**EXERCISE BRIEF:** Every line below should be copied exactly; drop the pictures.

====== DATASET CONTENT ======

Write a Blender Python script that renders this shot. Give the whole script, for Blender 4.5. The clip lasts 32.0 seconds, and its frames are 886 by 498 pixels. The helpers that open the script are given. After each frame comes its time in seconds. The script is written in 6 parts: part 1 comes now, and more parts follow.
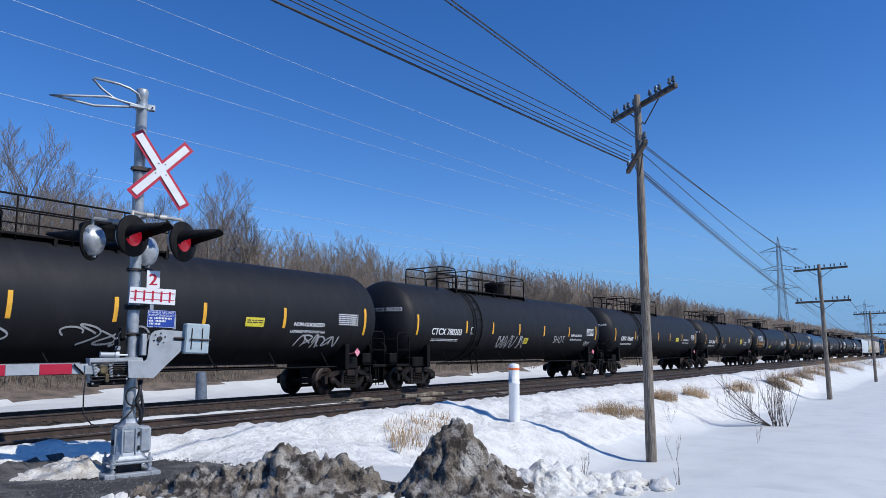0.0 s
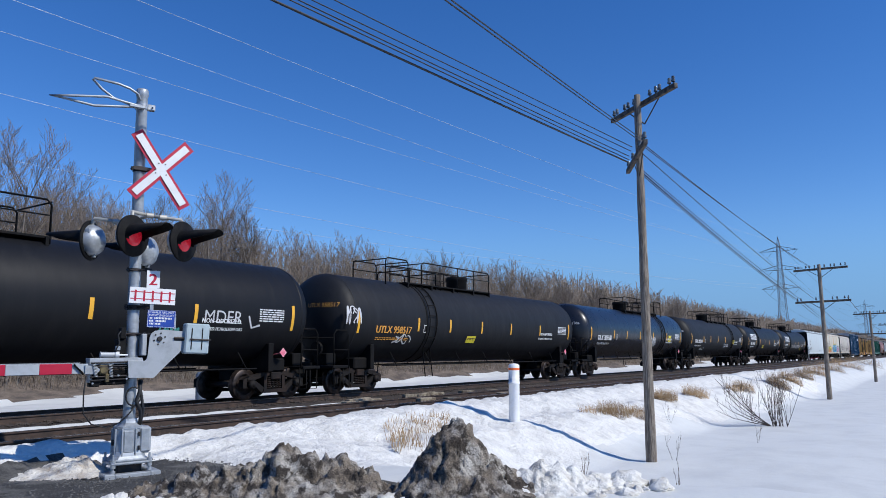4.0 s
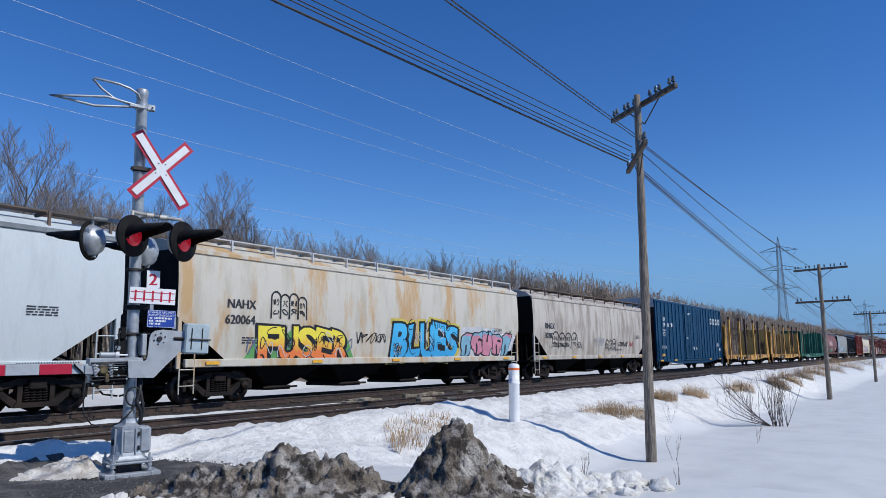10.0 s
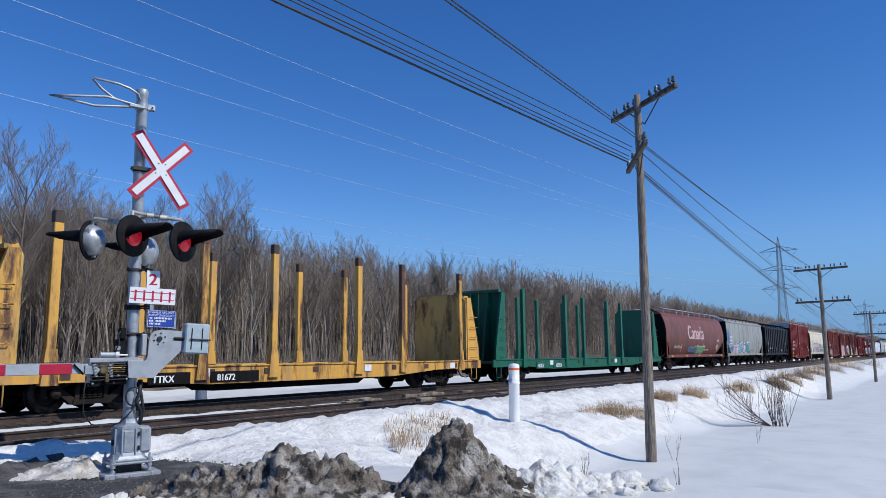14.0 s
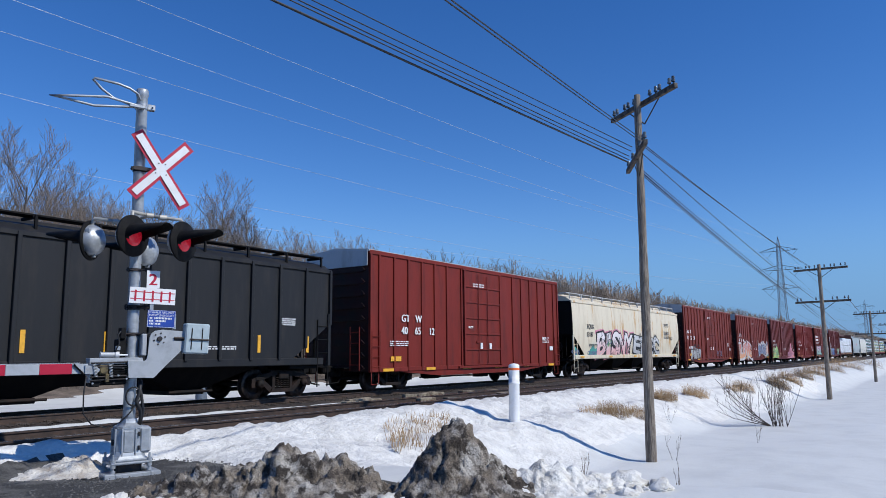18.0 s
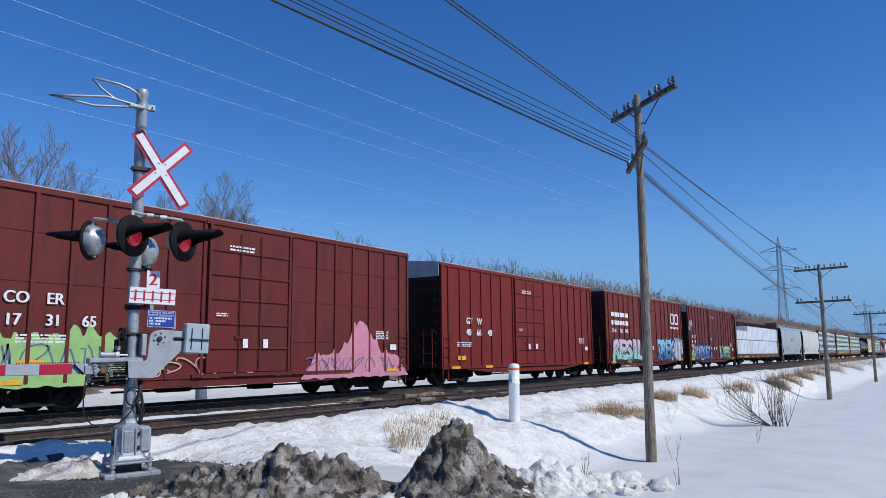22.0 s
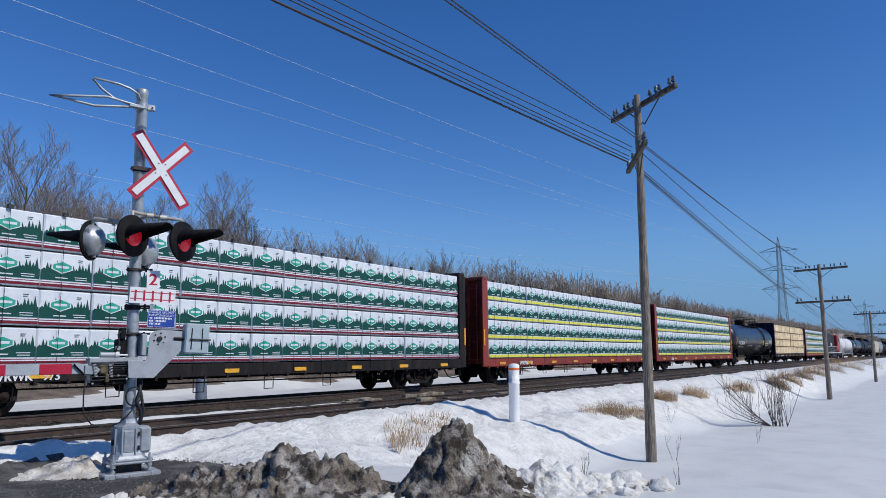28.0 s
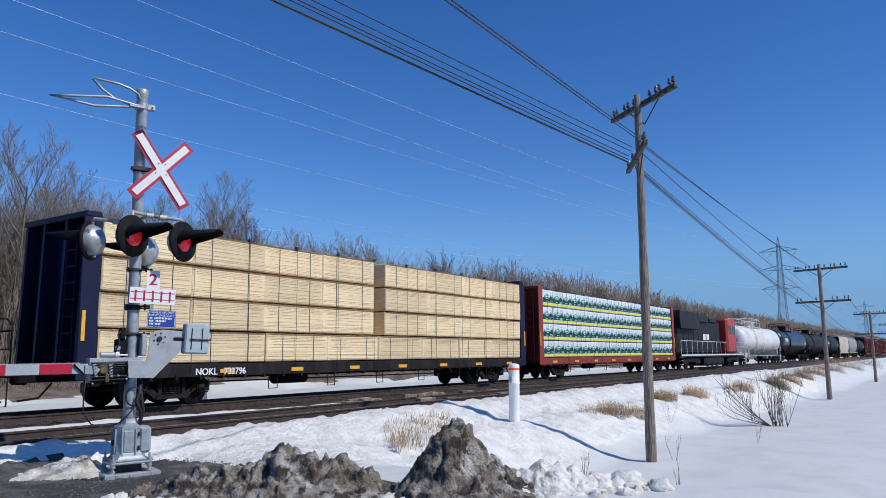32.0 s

======

**WRITTEN RESPONSE:**
Write a Blender Python script that renders this shot. Give the whole script, for Blender 4.5. The clip lasts 32.0 seconds, and its frames are 886 by 498 pixels. The helpers that open the script are given. After each frame comes its time in seconds. The script is written in 6 parts: part 1 comes now, and more parts follow.
0.0 s
4.0 s
10.0 s
14.0 s
18.0 s
22.0 s
28.0 s
32.0 s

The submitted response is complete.